In order to achieve this goal, the Saginaw, Mich., native dipped into his wealth of resources and connections—jumpstarted by his father’s reign as a high school basketball demigod—and made tenacious assistant coaches like Book Richardson of the Arizona Wildcats an offer they couldn’t refuse: money.
On the surface, most would categorize this as “bribery,” which falls well within the purview of classic villainy, except one glaring problem: FBI wiretaps have Dawkins on tape adamantly refusing to cash out coaches. Why? Because in his years of maneuvering within basketball’s venal ecosystem, that’s just some shit you don’t do.
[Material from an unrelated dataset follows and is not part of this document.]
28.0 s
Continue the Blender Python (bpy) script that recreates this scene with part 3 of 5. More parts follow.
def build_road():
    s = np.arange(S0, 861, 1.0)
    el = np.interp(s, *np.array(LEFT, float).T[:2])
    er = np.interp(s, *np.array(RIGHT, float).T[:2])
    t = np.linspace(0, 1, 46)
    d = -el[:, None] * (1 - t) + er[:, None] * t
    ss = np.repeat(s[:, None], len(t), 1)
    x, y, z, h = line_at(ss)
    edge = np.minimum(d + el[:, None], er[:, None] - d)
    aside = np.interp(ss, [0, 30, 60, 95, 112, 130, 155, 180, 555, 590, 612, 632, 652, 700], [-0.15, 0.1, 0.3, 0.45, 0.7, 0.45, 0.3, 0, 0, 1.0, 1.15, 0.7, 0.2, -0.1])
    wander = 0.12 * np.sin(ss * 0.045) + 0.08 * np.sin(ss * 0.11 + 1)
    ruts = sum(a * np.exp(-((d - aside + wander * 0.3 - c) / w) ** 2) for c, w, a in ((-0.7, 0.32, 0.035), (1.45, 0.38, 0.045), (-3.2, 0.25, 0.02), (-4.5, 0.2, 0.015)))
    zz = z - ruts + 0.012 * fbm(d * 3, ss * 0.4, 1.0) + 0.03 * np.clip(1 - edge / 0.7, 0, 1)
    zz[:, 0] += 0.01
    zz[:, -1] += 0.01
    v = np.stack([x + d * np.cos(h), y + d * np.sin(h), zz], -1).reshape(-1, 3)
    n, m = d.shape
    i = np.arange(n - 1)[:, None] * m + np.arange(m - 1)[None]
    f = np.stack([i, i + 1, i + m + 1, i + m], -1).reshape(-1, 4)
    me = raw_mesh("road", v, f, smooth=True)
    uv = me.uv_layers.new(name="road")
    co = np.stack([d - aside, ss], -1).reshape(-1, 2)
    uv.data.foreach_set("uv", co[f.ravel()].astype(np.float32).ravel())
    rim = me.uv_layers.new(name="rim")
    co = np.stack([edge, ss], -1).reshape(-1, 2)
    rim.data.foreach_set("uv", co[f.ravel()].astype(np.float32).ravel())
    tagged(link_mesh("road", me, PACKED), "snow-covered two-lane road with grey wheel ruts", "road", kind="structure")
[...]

Or as he so eloquently states, “it makes no fucking sense, bro.”
So instead, in order to appease Jeff D’Angelo, an overzealous investor who’s adamant about convening with the Book Richardsons and Merl Codes of the world, Dawkins opts to facilitate meet-and-greets between D’Angelo and collegiate basketball coaches while pocketing the money for himself—as not to get caught up in a bribe, only to be convicted for doing exactly that anyway.
“Everybody went into it with the right intentions,” Dawkins asserts in the film. “Did it get completely fucked up? I mean, it got fucked up...beyond my imagination. And I have a pretty big imagination.”
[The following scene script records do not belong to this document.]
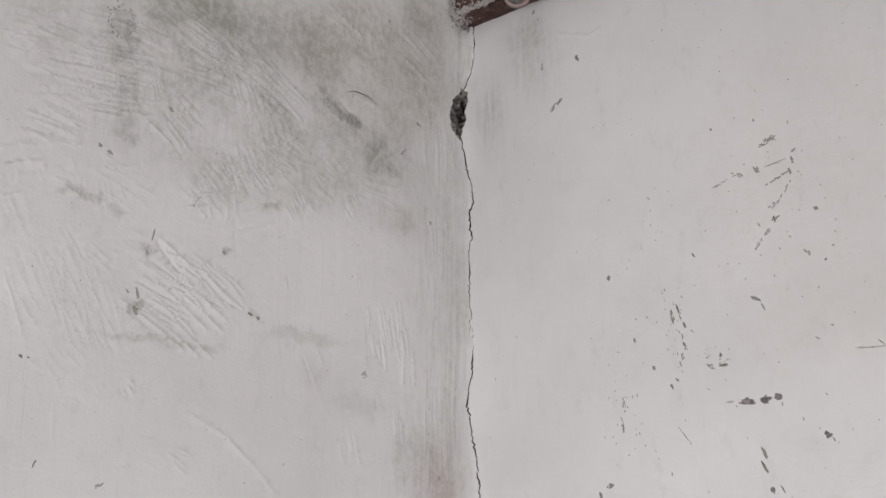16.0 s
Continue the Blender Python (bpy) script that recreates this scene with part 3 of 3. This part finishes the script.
chip(0.388, 1.115, 8, 4, 135, FAINT)
chip(0.403, 0.877, 35, 9, 112, DEEP)
chip(0.374, 0.850, 19, 6, 114, DEEP)
chip(0.345, 0.883, 8, 4, 108, DEEP)
chip(0.062, 1.026, 18, 9, 143, FAINT)
chip(0.217, 0.722, 14, 6, 114, DEEP)
chip(0.300, 0.750, 16, 7, 126, DEEP)
chip(0.334, 0.760, 47, 3, 52, WORN)
chip(0.437, 0.807, 24, 8, 113, DEEP)
chip(0.369, 0.750, 10, 6, 113, DEEP)
chip(0.383, 0.737, 17, 5, 117, DEEP)
chip(0.359, 0.721, 13, 6, 131, WORN)
chip(0.373, 0.706, 19, 7, 112, DEEP)
chip(0.373, 0.687, 6, 4, 117, DEEP)
chip(0.451, 0.750, 12, 4, 119, DEEP)
chip(0.082, 0.593, 9, 5, 172, DEEP)
chip(0.276, 0.677, 11, 4, 114, WORN)
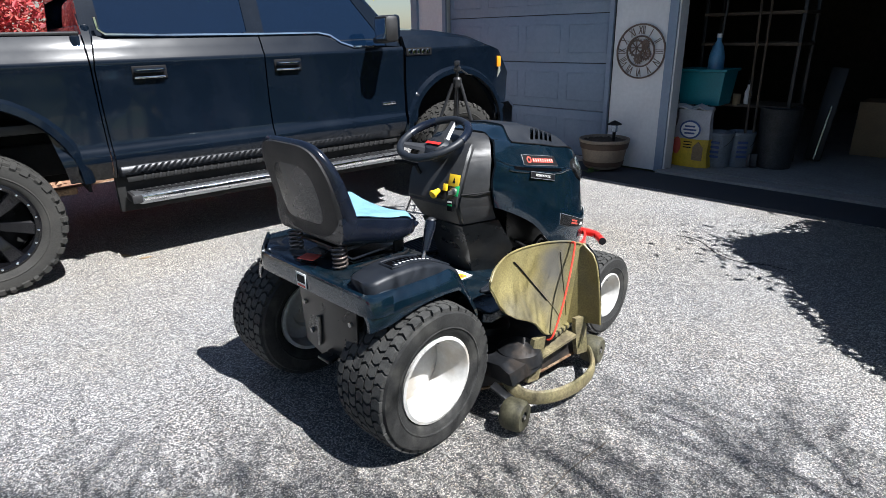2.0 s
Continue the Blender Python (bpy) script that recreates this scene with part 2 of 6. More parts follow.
M_ROLLER = mat("grass-stained rubber", (.095, .088, .05), 0.7, var=.35, scale=20, fine=110, stain=.5, stain_col=(.05, .045, .035), stain_scale=12)
M_DECK = mat("scuffed deck paint", (.015, .016, .018), 0.42, var=.4, scale=10, fine=60, stain=.40, stain_col=(.13, .095, .065), stain_scale=8, bump=.15, bscale=120)
M_RED = mat("red tube paint", (.62, .028, .022), 0.3, coat=.3, var=.1, scale=12, fine=90, stain=.1, stain_col=(.3, .05, .04))
M_STRAP = mat("red cord", (.75, .06, .03), 0.7, var=.15, scale=60, fine=400)
M_YELLOW = mat("yellow plastic", (.85, .55, .02), 0.45, var=.1)
M_GREEN = mat("green print", (.02, .45, .13), 0.5, var=.1)
M_WHITEP = mat("white print", (.78, .78, .76), 0.5, var=.08, fine=200)
M_REDP = mat("red print", (.62, .10, .07), 0.5, var=.1)
M_ORANGEP = mat("orange print", (.78, .25, .03), 0.5, var=.1)
M_BLACKP = mat("black print", (.009, .009, .010), 0.6, spec=.14, var=.1)
M_LENS = mat("clear lens", (.95, .96, .97), 0.04, trans=1.0, var=.02, scale=3)
M_CHROME = mat("chrome", (.82, .83, .85), 0.08, metal=1, var=.05, scale=8)
M_LAMPB = mat("bright lamp facet", (.88, .90, .93), 0.3, metal=.55, var=.03, scale=30)
M_BOWL = mat("silvered reflector bowl", (.30, .31, .33), 0.16, metal=.95, var=.25, scale=40)
# flat black that paints the shade of openings not cut into the mesh
M_VOID = mat("deep black gap", (.0025, .0025, .003), 1.0, var=.1, spec=0.0)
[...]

If this all sounds insanely baffling, it’s because it is. But it also just so happens to be the crux of the biggest criminal case in the history of collegiate sports—which is rather fitting for the right supervillain.
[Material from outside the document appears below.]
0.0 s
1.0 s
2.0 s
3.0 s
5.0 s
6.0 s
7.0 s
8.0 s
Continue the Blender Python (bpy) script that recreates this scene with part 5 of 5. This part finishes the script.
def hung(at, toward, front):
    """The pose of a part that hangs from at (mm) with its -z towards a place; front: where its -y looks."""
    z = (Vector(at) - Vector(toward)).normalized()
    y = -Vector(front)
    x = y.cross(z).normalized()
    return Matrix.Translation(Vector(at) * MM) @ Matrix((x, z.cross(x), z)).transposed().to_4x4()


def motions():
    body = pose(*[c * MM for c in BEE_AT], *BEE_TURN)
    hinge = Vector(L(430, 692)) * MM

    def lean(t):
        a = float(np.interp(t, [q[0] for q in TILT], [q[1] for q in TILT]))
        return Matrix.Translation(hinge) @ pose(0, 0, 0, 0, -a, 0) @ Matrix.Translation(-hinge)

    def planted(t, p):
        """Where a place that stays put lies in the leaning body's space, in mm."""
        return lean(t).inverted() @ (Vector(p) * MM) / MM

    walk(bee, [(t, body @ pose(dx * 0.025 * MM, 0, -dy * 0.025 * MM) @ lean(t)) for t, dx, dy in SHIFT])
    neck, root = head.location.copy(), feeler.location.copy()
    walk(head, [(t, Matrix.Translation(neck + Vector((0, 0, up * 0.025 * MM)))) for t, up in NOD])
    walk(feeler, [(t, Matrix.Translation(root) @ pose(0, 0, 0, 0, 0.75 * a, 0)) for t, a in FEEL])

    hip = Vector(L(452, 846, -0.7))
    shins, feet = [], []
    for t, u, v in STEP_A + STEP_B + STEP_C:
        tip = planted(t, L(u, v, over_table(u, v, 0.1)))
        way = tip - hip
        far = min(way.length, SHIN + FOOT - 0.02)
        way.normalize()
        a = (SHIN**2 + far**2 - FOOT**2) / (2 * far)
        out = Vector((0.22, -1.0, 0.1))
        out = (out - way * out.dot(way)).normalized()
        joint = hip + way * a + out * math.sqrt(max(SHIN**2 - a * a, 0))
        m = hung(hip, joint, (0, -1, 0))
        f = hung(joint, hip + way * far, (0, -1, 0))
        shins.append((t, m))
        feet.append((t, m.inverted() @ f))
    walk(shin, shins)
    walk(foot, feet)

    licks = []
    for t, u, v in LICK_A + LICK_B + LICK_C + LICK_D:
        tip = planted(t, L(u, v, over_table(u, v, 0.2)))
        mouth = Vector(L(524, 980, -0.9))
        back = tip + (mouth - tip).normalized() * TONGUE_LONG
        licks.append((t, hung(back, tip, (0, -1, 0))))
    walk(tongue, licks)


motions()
For three long years, the FBI conducted an exhaustive investigation into the NCAA’s nefarious underworld, where sneaker companies and indomitable basketball programs vie for blue-chip prospects by any means necessary. And while The Scheme implies that embattled NCAA legend Rick Pitino and disgraced sports agent Andy Miller were the big game being hunted all along, the film does a masterful job of completely throwing Arizona Wildcats head coach Sean Miller and LSU’s Will Wade under the bus.
Wade, in particular, touts the outrageous offer he made for a highly sought-after recruit (“We could compensate him better than the [NBA] rookie minimum!” he boasts) in previously unreleased recordings (that just so happen to include Dawkins), while Richardson makes a similar admission that Sean Miller “fronted the deal” to secure the services of Deandre Ayton, who would go on to become the top pick in the 2018 NBA Draft.
To that end, It’s not exactly a secret that the NCAA routinely manipulates its amateur status in order to exploit collegiate athletes for financial gain, but it’s maddening to watch Dawkins be accused of defrauding that same billion-dollar juggernaut—which happily continues to employ scum like Sean Miller and Wade—just because he refused to flip on Pitino or Andy Miller.
It’s bullshit.
And don’t get it twisted; Dawkins is much more sinner than saint—his illicit deeds created a legal precedent for the James Wiseman debacle—but he’s not exactly the supervillain he’s purported to be, either. He’s a martyr. And what makes The Scheme so fascinating isn’t his brazen audacity or cavalier nature, it’s learning who the true villains within this elaborate ploy actually are.
“The moral of the story is ‘fuck the NCAA,’” Dawkins says.
The Scheme is currently available on HBO.